2013-08-23 00:01:34 | 日本

前回からの続き)

 狙われる日本の「」―――地下水目当ての外国人による森林買収よりも、もっと現実的な脅威として用心しなければならないのが、わが国の水道事業への外国資本の参入だと思っています。

 日本では水道事業はほとんどが公営ですが、欧州や途上国の一部では水道の民営化が進んでいます。これら諸国のなかでは英仏両国の民営化率が際立って高く、イギリスは約90%、フランスは約80%となっています。そんなこともあり、世界各地の水道民営化を先導しているのはイギリスとフランスの会社。とくに仏スエズ、同ヴェオリア、英テムズ・ウォーターの大手3社は企業規模やサービス人口が大きいことなどから「ウォーター・バロン(水男爵)」と呼ばれているそうです。

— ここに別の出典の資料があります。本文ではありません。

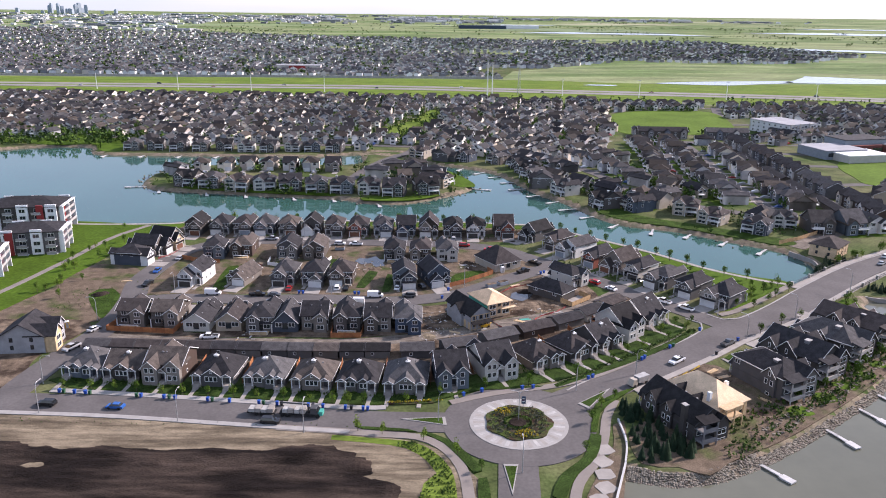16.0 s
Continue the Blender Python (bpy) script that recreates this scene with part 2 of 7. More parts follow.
mat("dock_white", [(0.40, 0.395, 0.38)], 0.7, 1.2, 0.1)
mat("dock_grey", [(0.30, 0.295, 0.285)], 0.75, 1.2, 0.15)
mat("mesh_yellow", [(0.42, 0.29, 0.04)], 0.8, 0.8, 0.3)
mat("mesh_red", [(0.23, 0.045, 0.04)], 0.8, 0.8, 0.3)
mat("machine_yellow", [(0.55, 0.33, 0.02)], 0.5, 1, 0.1)
mat("panel_white", [(0.72, 0.72, 0.71)], 0.6, 3, 0.06)
mat("panel_red", [(0.26, 0.03, 0.028)], 0.65, 3, 0.08)
mat("brick_school", [(0.20, 0.07, 0.06)], 0.85, 3, 0.12, spec=0.18)
mat("membrane", [(0.30, 0.30, 0.31), (0.24, 0.245, 0.25)], 0.85, 8, 0.12, spec=0.1)
mat("tower_blue", [(0.20, 0.25, 0.30), (0.28, 0.33, 0.38)], 0.7, 40, 0.08, island=True)
mat("puddle", [(0.05, 0.05, 0.05)], 0.12, 6, 0.2, spec=0.6)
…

 日本もそうですが、現在、世界各地の行政はどこも厳しい財政運営を余儀なくされています。そのため何かとお金のかかる水道事業を民営化して公費削減を進めようと考えるところも少なくありません。さらに、中国などのように、水道は整備したいけれど肝心の設備建設や運営ノウハウがない国や自治体もたくさんあるはずです。そんなことで、民間水道会社の活動の場は今後ますます広がりそう。実際、水道事業の民営化市場規模は2010年の約7.5兆円から2025年には30兆円を超えるレベルにまで成長すると予測されているそうです。

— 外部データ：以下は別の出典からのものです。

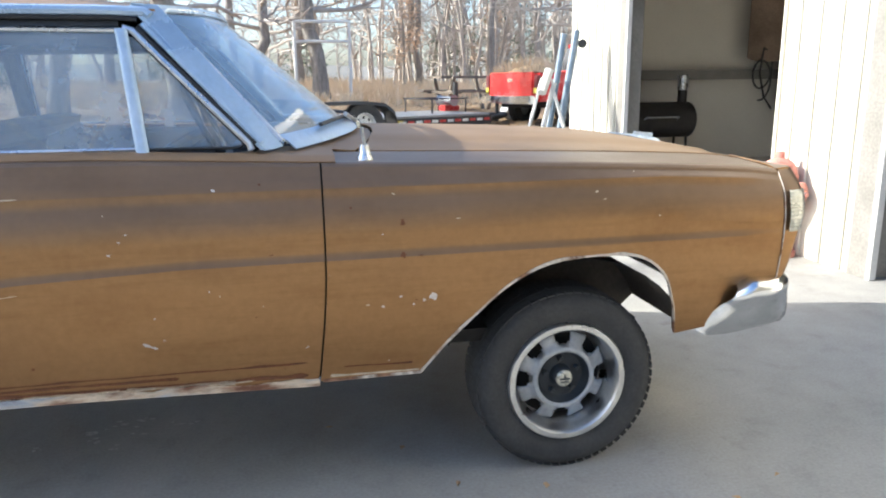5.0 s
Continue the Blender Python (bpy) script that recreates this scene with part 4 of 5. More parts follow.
scratch(1.0, 0.842, 1.17, 0.848, 0.003, CREAM)
scratch(0.975, 0.655, 1.4, 0.712, 0.0035, CREAM)
scratch(0.985, 0.648, 1.28, 0.682, 0.003, CREAM)
scratch(0.965, 0.65, 1.05, 0.662, 0.008, RUSTY)
scratch(0.32, 0.63, 0.66, 0.655, 0.002, CREAM, quarter_r)
scratch(0.32, 0.615, 0.6, 0.645, 0.0016, CREAM, quarter_r)
scratch(0.3, 0.6, 0.7, 0.622, 0.0018, CREAM, quarter_r)
scratch(0.68, 0.655, 0.82, 0.668, 0.0018, CREAM, quarter_r)
scratch(0.2, 0.71, 0.9, 0.722, 0.0018, RUSTY, quarter_r)
for z0, x0, x1, w, mm, host in ((0.425, 0.36, 0.88, 0.012, RUSTY, quarter_r), (0.418, 0.38, 0.86, 0.007, CREAM, quarter_r), (0.425, 0.93, 2.1, 0.014, RUSTY, ddoor), (0.417, 1.1, 1.95, 0.008, CREAM, ddoor), (0.41, 0.95, 1.6, 0.006, LEAD, ddoor), (0.41, 1.6, 1.9, 0.012, CREAM, ddoor), (0.398, 2.16, 2.42, 0.008, CREAM, fender_r)):
    scratch(x0, z0, x1, z0 - 0.015 * (x1 - x0), w, mm, host, 60)
for k in range(70):
    x, z = rng.uniform(-0.9, 3.4), rng.uniform(0.43, 0.98)
    if z < bottom_at(x) + 0.03 or abs(x - 0.905) < 0.03 or abs(x - 2.16) < 0.05:
        continue
    chip(x, z, rng.uniform(0.003, 0.012), rng.uniform(0.002, 0.007), rng.choice((CREAM, CHIP, RUSTY)), rng.uniform(-30, 30), 0.4, quarter_r if x < 0.9 else ddoor if x < 2.16 else fender_r)
for x0, x1, z, w in ((1.0, 2.1, 0.452, 0.006), (0.36, 0.6, 0.5, 0.004), (1.25, 1.75, 0.437, 0.009), (0.95, 1.25, 0.44, 0.01), (2.2, 2.4, 0.425, 0.006)):
    scratch(x0, z, x1, z - 0.004, w, RUSTY, quarter_r if x0 < 0.9 else ddoor if x0 < 2.1 else fender_r, 60)
# grey filler at the foot of the sail panel, chips on the roof edge, flaked tail corner
shell = []
for o in car.children:
    if o.name.split(".")[0] in ("quarter_panel", "sail_panel", "rear_deck", "rear_window_ledge", "roof"):
        shell.append(BVHTree.FromPolygons([v.co for v in o.data.vertices], [p.vertices for p in o.data.polygons]))


def smear(name, cx, cy, w, h, turn, material, label, nu=26, nv=14):
    """A ragged patch that follows the panels under it."""
    vs, fs, put = [], [], {}
    c, sn = math.cos(radians(turn)), math.sin(radians(turn))
    for i in range(nu + 1):
        for j in range(nv + 1):
            u, v = 2 * i / nu - 1, 2 * j / nv - 1
            x, y = cx + c * u * w / 2 - sn * v * h / 2, cy + sn * u * w / 2 + c * v * h / 2
            if math.hypot(u, v) + 0.5 * noise.noise((x * 34, y * 34, 3)) + 0.25 * noise.noise((x * 110, y * 110, 5)) > 0.85:
                continue
            hits = [k[0].z for k in (t.ray_cast(Vector((x, y, 1.6 if name == "roof_chip" else 1.3)), Vector((0, 0, -1))) for t in shell) if k[0] is not None]
            if hits:
                put[i, j] = len(vs)
                vs.append((x, y, max(hits) + 0.0016))
    for i, j in put:
        q = [(i, j), (i + 1, j), (i + 1, j + 1), (i, j + 1)]
        if all(k in put for k in q):
            ids = [put[k] for k in q]
            zs = [vs[k][2] for k in ids]
            if max(zs) - min(zs) < 0.02:
                fs.append(tuple(ids))
    mesh_ob(name, vs, fs, material, car, label)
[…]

 一方で水道民営化の失敗事例も目立ちます。最大のものは水道料金の過剰な値上げ。水道運営会社は、事業運営権をしっかり確保した後、独占利益を享受するために料金を引き上げるわけです(競争相手がいないから値上げしやすい)。そうしたケースは南米ボリビア(料金値上げに怒った民衆が蜂起し、「水戦争」が勃発!)とかフィリピン(マニラ市の水道料金は民営化によって当初の数倍にまで高騰!)などの途上国でいくつも見つけることができます。ネットでこれらの詳細を見ていると、日本での外資の数少ない参入事例である松山市の水道事業(仏ヴェオリア受託)の今後が心配になったりします。

 さらに、ある意味、料金高騰以上に懸念されるのが、水道民営化が水質の悪化をもたらすおそれがあること。その原因は、民間事業者が、利潤極大化をはかるべく、水道設備の改修や維持管理にかかわるコストを抑えようとするため。そうなれば自ずと事業品質は落ち、水質は悪化します。実際、こうした事例もまた、上記のボリビアやフィリピンを含む途上国の水道民営化事業で数多く見受けられます。

 水道事業の民営化は、料金を跳ね上げるうえ、水質まで低下させるわけだから、公営水道が事業品質や収支などの面で一定の水準で運営されているのなら、水道の利用者にとっては民営化のメリットはないことになります。もしここで民営化を敢行したら、潤うのは水道事業を受託した外国資本だけ・・・へたをすると、わが国もそんなことになりかねません。だから日本は水道事業の民営化には慎重であるべきだ―――そう考えています。